Un exemple de schéma pour ce genre de scénario commence par une situation normale. C’est dans ce cadre de sécurité que les personnages découvrent l’existence de la menace qui rôde autour d’eux. L’horreur va ensuite aller en grimpant en se découvrant au fur et à mesure, par alternance de moments de tranquillité de plus en plus espacés et d’une terreur de plus en plus intense jusqu’au moment climatique. Après, la tension retombe…

La fin d’un scénario d’horreur dans un JDR peut être heureuse ou dramatique. Idéalement, elle ne doit toutefois pas totalement éclipser l’horreur : quand bien même les PJ ont réussi à survivre, voire à vaincre celle-ci, en suggérant son possible retour, le meneur évite de le rendre oubliable.

Quelques inspirations pour choisir son système

Toutes ces astuces sont généralement déjà employées ou du moins recommandées par les jeux destinés au genre de l’horreur. L’Appel de Cthulhu avec son bestiaire immense de créatures incompréhensibles, Kult Divinity Lost et son approche de l’horreur psychologique ou encore Horrifique avec l’horloge de l’horreur pour rythmer les risques apportent tous leur touche unique.

L’univers de Lovecraft est aussi l’un des plus populaires quand il s’agit de l’horreur dans le JDR. En plus de l’AdC, sous sa forme classique, les rôlistes peuvent choisir d’autres univers et même d’autres styles de jeu à travers les multitudes de variantes et de gammes alternatives qui existent.

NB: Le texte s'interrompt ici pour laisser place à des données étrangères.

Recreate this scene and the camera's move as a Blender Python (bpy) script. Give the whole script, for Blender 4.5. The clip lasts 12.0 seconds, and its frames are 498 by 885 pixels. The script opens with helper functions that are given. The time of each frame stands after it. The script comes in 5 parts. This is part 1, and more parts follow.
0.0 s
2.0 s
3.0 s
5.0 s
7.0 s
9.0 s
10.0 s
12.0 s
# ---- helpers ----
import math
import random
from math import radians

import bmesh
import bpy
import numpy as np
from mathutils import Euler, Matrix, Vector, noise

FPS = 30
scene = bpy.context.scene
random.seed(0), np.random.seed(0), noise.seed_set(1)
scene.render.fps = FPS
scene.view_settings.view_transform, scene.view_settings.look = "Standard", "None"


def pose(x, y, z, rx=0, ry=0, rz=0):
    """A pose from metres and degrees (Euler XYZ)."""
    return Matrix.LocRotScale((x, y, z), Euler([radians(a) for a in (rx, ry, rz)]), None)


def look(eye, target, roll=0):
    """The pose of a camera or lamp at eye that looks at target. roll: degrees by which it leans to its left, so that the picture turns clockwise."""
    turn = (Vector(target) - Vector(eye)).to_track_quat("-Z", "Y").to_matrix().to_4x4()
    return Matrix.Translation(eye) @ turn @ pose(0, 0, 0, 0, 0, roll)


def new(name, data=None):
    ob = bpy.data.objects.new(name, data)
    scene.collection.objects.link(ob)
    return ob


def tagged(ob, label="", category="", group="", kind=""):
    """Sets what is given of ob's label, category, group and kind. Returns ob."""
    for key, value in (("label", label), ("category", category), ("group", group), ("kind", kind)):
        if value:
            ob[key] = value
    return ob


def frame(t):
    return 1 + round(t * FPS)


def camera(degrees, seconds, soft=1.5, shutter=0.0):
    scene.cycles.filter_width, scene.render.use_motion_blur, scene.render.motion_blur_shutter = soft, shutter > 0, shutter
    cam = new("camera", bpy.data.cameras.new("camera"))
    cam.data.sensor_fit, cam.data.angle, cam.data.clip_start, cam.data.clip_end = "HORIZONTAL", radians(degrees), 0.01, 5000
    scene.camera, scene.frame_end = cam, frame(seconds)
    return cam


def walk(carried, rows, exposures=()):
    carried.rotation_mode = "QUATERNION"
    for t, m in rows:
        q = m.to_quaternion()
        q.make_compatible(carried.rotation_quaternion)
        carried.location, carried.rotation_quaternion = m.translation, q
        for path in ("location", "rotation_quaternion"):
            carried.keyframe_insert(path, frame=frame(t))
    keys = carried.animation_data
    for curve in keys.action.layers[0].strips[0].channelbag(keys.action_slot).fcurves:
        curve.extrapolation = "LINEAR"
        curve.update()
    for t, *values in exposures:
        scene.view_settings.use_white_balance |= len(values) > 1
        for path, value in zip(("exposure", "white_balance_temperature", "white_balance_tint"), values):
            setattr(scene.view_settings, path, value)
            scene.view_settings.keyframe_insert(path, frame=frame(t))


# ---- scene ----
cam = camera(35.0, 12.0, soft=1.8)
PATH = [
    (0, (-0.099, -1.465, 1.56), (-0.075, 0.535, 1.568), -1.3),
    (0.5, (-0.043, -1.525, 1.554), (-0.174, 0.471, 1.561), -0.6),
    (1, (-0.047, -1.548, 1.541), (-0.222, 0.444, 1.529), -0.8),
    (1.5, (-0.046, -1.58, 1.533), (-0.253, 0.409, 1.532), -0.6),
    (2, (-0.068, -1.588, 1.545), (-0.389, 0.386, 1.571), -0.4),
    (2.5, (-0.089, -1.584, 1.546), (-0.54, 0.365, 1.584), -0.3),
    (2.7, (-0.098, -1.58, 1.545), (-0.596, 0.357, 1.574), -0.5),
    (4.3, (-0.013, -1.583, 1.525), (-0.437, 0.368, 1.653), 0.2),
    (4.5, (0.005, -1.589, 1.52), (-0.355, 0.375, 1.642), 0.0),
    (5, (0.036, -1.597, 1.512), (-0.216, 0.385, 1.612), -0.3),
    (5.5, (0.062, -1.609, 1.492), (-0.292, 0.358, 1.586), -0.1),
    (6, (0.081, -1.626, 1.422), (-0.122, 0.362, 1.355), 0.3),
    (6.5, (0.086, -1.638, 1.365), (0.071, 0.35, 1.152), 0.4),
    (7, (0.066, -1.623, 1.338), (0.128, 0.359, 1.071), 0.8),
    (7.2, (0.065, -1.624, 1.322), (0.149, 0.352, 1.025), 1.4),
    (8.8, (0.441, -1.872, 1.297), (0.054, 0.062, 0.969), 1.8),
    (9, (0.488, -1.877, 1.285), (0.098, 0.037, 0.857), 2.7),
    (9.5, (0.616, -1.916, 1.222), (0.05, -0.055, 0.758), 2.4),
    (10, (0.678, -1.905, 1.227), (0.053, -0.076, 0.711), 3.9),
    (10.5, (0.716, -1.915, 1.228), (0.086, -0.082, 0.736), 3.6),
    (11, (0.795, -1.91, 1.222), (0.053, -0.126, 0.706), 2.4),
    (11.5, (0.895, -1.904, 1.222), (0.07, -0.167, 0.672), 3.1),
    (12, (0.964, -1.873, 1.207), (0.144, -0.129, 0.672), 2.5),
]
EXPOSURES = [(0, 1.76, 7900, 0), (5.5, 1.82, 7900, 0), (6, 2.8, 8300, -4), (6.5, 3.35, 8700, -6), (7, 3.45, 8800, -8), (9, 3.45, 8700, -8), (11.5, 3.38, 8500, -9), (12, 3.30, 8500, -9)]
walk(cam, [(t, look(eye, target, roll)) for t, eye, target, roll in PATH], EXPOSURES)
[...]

Par cette modularité, on peut ainsi créer un scénario d’horreur sur mesure.

Il n’est pas impossible de les transposer à d’autres jeux comme DnD. Le jeu de base ne s’y prête certes pas beaucoup, mais les rôlistes n’ont pas manqué de créer leurs règles maison et leurs modules inédits. Les jeux vidéo Bloodborne ou encore Darkest Dungeon ont d’autant plus popularisé ce genre.

La philosophie dans les titres de la tendance Old School Revival, comme Shadowdark, peut faciliter le travail d’un meneur qui souhaite les employer pour faire un JDR d’horreur. L’accent sur l’exploration, la létalité des combats et des pièges transmettent déjà une ambiance de survie digne d’un slasher.